[RAW DATA start]
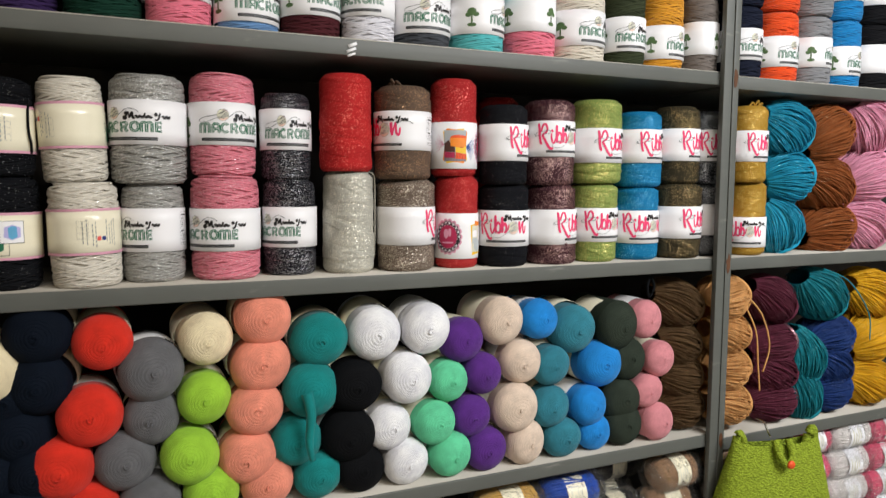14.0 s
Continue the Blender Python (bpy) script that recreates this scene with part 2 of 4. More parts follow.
PALETTE = dict(
    # sparkling tape
    black_tape=("15161b", "c9c3c0", 0.014, True), plum=("46212b", "e8c3bd", 0.30, True), green=("93a656", "f3e08e", 0.26, True),
    blue=("0480b6", "8fdcff", 0.16, True), olive=("3d3727", "d9bb84", 0.18, True), spark=("22252c", "cfd3da", 0.35, True),
    gold=("b58a2c", "f7dc8c", 0.16, True), brown=("6b5647", "c99f72", 0.14, True), taupe=("7d6d60", "f2e6d4", 0.32, True),
    red=("c92a2a", "ff8f80", 0.09, True), red_tape=("bf2a2b", "ff8f86", 0.13, True), silver=("cdcabd", "fffbe8", 0.2, True),
    # cord
    light_pink=("dda0ad", "fff0ee", 0.2, False), yellow=("dfab1c", "fff0b0", 0.08, False), black_cord=("141519", "cfcfcf", 0.015, False),
    ivory=("eae3d5", "ffffff", 0.08, False), grey_cord=("aaa9a4", "ffffff", 0.2, False), pink=("ec8b9b", "ffe3e6", 0.14, False),
    dark_cord=("2b2b31", "d7d7dc", 0.32, False),
    u_brown=("3b3027", None, 0, False), u_grey=("b7b5b2", None, 0, False), u_lime=("86c24a", None, 0, False), u_violet=("35214f", None, 0, False),
    u_bottle=("15382c", None, 0, False), u_rose=("ef7f95", None, 0, False), u_denim=("6f9acb", None, 0, False), u_maroon=("4f1d24", None, 0, False),
    u_white=("e6e5ec", None, 0, False), u_charcoal=("4a4e54", None, 0, False), u_aqua=("5cc0c4", None, 0, False), u_cream=("e4dccd", None, 0, False),
    u_olive=("3d4430", None, 0, False), u_mustard=("dd9c2b", None, 0, False), u_taupe=("7c736d", None, 0, False), u_navy=("1d2233", None, 0, False),
    u_orange=("f2561f", None, 0, False), u_ash=("8f9093", None, 0, False), u_azure=("1588c9", None, 0, False), u_black=("18181b", None, 0, False),
    # soft balls
    sea=("0b5c8f", None, 0, False), mustard=("e0a016", None, 0, False), rosewood=("bb7766", None, 0, False), cream=("f6e4bd", None, 0, False),
    navy=("0a1320", None, 0, False), scarlet=("de2f1c", None, 0, False), grey=("67676a", None, 0, False), lime=("9fd03c", None, 0, False),
    salmon=("f2957c", None, 0, False), teal=("0b8583", None, 0, False), black=("0c0d10", None, 0, False), white=("f4f4fb", None, 0, False),
    mint=("66d3a0", None, 0, False), purple=("5b2a86", None, 0, False), beige=("e3cdb9", None, 0, False), azure=("1a86d6", None, 0, False),
    steel=("2f7d8f", None, 0, False), bottle=("30382f", None, 0, False), blush=("d88b92", None, 0, False), mintblue=("6fc5bd", None, 0, False),
    petrol=("0a76a6", None, 0, False), slate=("2c3441", None, 0, False), soot=("26282d", None, 0, False), paleblue=("9db4cc", None, 0, False),
    cocoa=("2e221d", None, 0, False), mauve=("c795b5", None, 0, False), turquoise=("2b98b5", None, 0, False), orchid=("b76bbd", None, 0, False),
    royal=("16306f", None, 0, False), lemon=("efca4c", None, 0, False), coral=("e2493f", None, 0, False), cyan=("4fbfe0", None, 0, False),
    # hanks and wrapped skeins
    h_turq=("1f9fc2", "c8f4ff", 0.04, False), h_rust=("9c5526", "ffd7b0", 0.04, False), h_pink=("f2a5c0", "fff0f4", 0.04, False), h_peach=("e0a667", "ffe9c8", 0.04, False),
    h_wine=("63263a", "e9b0bd", 0.04, False), h_teal=("138593", "b6f2f5", 0.04, False), h_navy=("1b3a78", "b0c4f5", 0.04, False), h_yellow=("efb41e", "fff0b4", 0.04, False),
    h_brown=("5d452a", "d9b98c", 0.06, False), s_gold=("d9ae5c", None, 0, False), s_blue=("0f4cb0", None, 0, False), s_black=("2b2a2a", None, 0, False),
    s_brown=("a98463", None, 0, False), s_pink=("e8577a", None, 0, False), s_white=("efe9e4", None, 0, False), s_red=("c23236", None, 0, False),
    s_mix=("b8a86a", None, 0, False), s_salmon=("df8a78", None, 0, False), s_charcoal=("46484c", None, 0, False), s_zebra=("6b6352", "fff3d0", 0.4, False),
)


# ---- mesh helpers ----
def mesh_of(name, bm, smooth=True):
    me = bpy.data.meshes.new(name)
    for f in bm.faces:
        f.smooth = smooth
    bm.to_mesh(me)
    bm.free()
    return me


def put(name, me, material, parent, label="", loc=(0, 0, 0), scale=(1, 1, 1), rot=(0, 0, 0)):
    """Links a mesh, which alike parts may share, as one part of a thing, with its own material."""
    ob = new(name, me)
    if not me.materials:
        me.materials.append(None)
    ob.material_slots[0].link = "OBJECT"
    ob.material_slots[0].material = material
    ob.parent = parent
    ob.matrix_basis = Matrix.LocRotScale(loc, Euler([radians(a) for a in rot]), scale)
    return tagged(ob, label)


def part(name, bm, material, parent, label="", smooth=True):
    return put(name, mesh_of(name, bm, smooth), material, parent, label)


def box_bm(x0, x1, y0, y1, z0, z1, bevel=0.0):
    bm = bmesh.new()
    bmesh.ops.create_cube(bm, size=1, matrix=Matrix.Translation(((x0 + x1) / 2, (y0 + y1) / 2, (z0 + z1) / 2)) @ Matrix.Diagonal((x1 - x0, y1 - y0, z1 - z0, 1)))
    if bevel:
        bmesh.ops.bevel(bm, geom=bm.edges[:], offset=bevel, segments=2, affect="EDGES", profile=0.6)
    return bm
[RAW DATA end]
■ **GOAL**:
Every line above should be returned word for word, with the pictures left behind.

■ **RESULT OF THIS EXERCISE**:
14.0 s
Continue the Blender Python (bpy) script that recreates this scene with part 2 of 4. More parts follow.
PALETTE = dict(
    # sparkling tape
    black_tape=("15161b", "c9c3c0", 0.014, True), plum=("46212b", "e8c3bd", 0.30, True), green=("93a656", "f3e08e", 0.26, True),
    blue=("0480b6", "8fdcff", 0.16, True), olive=("3d3727", "d9bb84", 0.18, True), spark=("22252c", "cfd3da", 0.35, True),
    gold=("b58a2c", "f7dc8c", 0.16, True), brown=("6b5647", "c99f72", 0.14, True), taupe=("7d6d60", "f2e6d4", 0.32, True),
    red=("c92a2a", "ff8f80", 0.09, True), red_tape=("bf2a2b", "ff8f86", 0.13, True), silver=("cdcabd", "fffbe8", 0.2, True),
    # cord
    light_pink=("dda0ad", "fff0ee", 0.2, False), yellow=("dfab1c", "fff0b0", 0.08, False), black_cord=("141519", "cfcfcf", 0.015, False),
    ivory=("eae3d5", "ffffff", 0.08, False), grey_cord=("aaa9a4", "ffffff", 0.2, False), pink=("ec8b9b", "ffe3e6", 0.14, False),
    dark_cord=("2b2b31", "d7d7dc", 0.32, False),
    u_brown=("3b3027", None, 0, False), u_grey=("b7b5b2", None, 0, False), u_lime=("86c24a", None, 0, False), u_violet=("35214f", None, 0, False),
    u_bottle=("15382c", None, 0, False), u_rose=("ef7f95", None, 0, False), u_denim=("6f9acb", None, 0, False), u_maroon=("4f1d24", None, 0, False),
    u_white=("e6e5ec", None, 0, False), u_charcoal=("4a4e54", None, 0, False), u_aqua=("5cc0c4", None, 0, False), u_cream=("e4dccd", None, 0, False),
    u_olive=("3d4430", None, 0, False), u_mustard=("dd9c2b", None, 0, False), u_taupe=("7c736d", None, 0, False), u_navy=("1d2233", None, 0, False),
    u_orange=("f2561f", None, 0, False), u_ash=("8f9093", None, 0, False), u_azure=("1588c9", None, 0, False), u_black=("18181b", None, 0, False),
    # soft balls
    sea=("0b5c8f", None, 0, False), mustard=("e0a016", None, 0, False), rosewood=("bb7766", None, 0, False), cream=("f6e4bd", None, 0, False),
    navy=("0a1320", None, 0, False), scarlet=("de2f1c", None, 0, False), grey=("67676a", None, 0, False), lime=("9fd03c", None, 0, False),
    salmon=("f2957c", None, 0, False), teal=("0b8583", None, 0, False), black=("0c0d10", None, 0, False), white=("f4f4fb", None, 0, False),
    mint=("66d3a0", None, 0, False), purple=("5b2a86", None, 0, False), beige=("e3cdb9", None, 0, False), azure=("1a86d6", None, 0, False),
    steel=("2f7d8f", None, 0, False), bottle=("30382f", None, 0, False), blush=("d88b92", None, 0, False), mintblue=("6fc5bd", None, 0, False),
    petrol=("0a76a6", None, 0, False), slate=("2c3441", None, 0, False), soot=("26282d", None, 0, False), paleblue=("9db4cc", None, 0, False),
    cocoa=("2e221d", None, 0, False), mauve=("c795b5", None, 0, False), turquoise=("2b98b5", None, 0, False), orchid=("b76bbd", None, 0, False),
    royal=("16306f", None, 0, False), lemon=("efca4c", None, 0, False), coral=("e2493f", None, 0, False), cyan=("4fbfe0", None, 0, False),
    # hanks and wrapped skeins
    h_turq=("1f9fc2", "c8f4ff", 0.04, False), h_rust=("9c5526", "ffd7b0", 0.04, False), h_pink=("f2a5c0", "fff0f4", 0.04, False), h_peach=("e0a667", "ffe9c8", 0.04, False),
    h_wine=("63263a", "e9b0bd", 0.04, False), h_teal=("138593", "b6f2f5", 0.04, False), h_navy=("1b3a78", "b0c4f5", 0.04, False), h_yellow=("efb41e", "fff0b4", 0.04, False),
    h_brown=("5d452a", "d9b98c", 0.06, False), s_gold=("d9ae5c", None, 0, False), s_blue=("0f4cb0", None, 0, False), s_black=("2b2a2a", None, 0, False),
    s_brown=("a98463", None, 0, False), s_pink=("e8577a", None, 0, False), s_white=("efe9e4", None, 0, False), s_red=("c23236", None, 0, False),
    s_mix=("b8a86a", None, 0, False), s_salmon=("df8a78", None, 0, False), s_charcoal=("46484c", None, 0, False), s_zebra=("6b6352", "fff3d0", 0.4, False),
)


# ---- mesh helpers ----
def mesh_of(name, bm, smooth=True):
    me = bpy.data.meshes.new(name)
    for f in bm.faces:
        f.smooth = smooth
    bm.to_mesh(me)
    bm.free()
    return me


def put(name, me, material, parent, label="", loc=(0, 0, 0), scale=(1, 1, 1), rot=(0, 0, 0)):
    """Links a mesh, which alike parts may share, as one part of a thing, with its own material."""
    ob = new(name, me)
    if not me.materials:
        me.materials.append(None)
    ob.material_slots[0].link = "OBJECT"
    ob.material_slots[0].material = material
    ob.parent = parent
    ob.matrix_basis = Matrix.LocRotScale(loc, Euler([radians(a) for a in rot]), scale)
    return tagged(ob, label)


def part(name, bm, material, parent, label="", smooth=True):
    return put(name, mesh_of(name, bm, smooth), material, parent, label)


def box_bm(x0, x1, y0, y1, z0, z1, bevel=0.0):
    bm = bmesh.new()
    bmesh.ops.create_cube(bm, size=1, matrix=Matrix.Translation(((x0 + x1) / 2, (y0 + y1) / 2, (z0 + z1) / 2)) @ Matrix.Diagonal((x1 - x0, y1 - y0, z1 - z0, 1)))
    if bevel:
        bmesh.ops.bevel(bm, geom=bm.edges[:], offset=bevel, segments=2, affect="EDGES", profile=0.6)
    return bm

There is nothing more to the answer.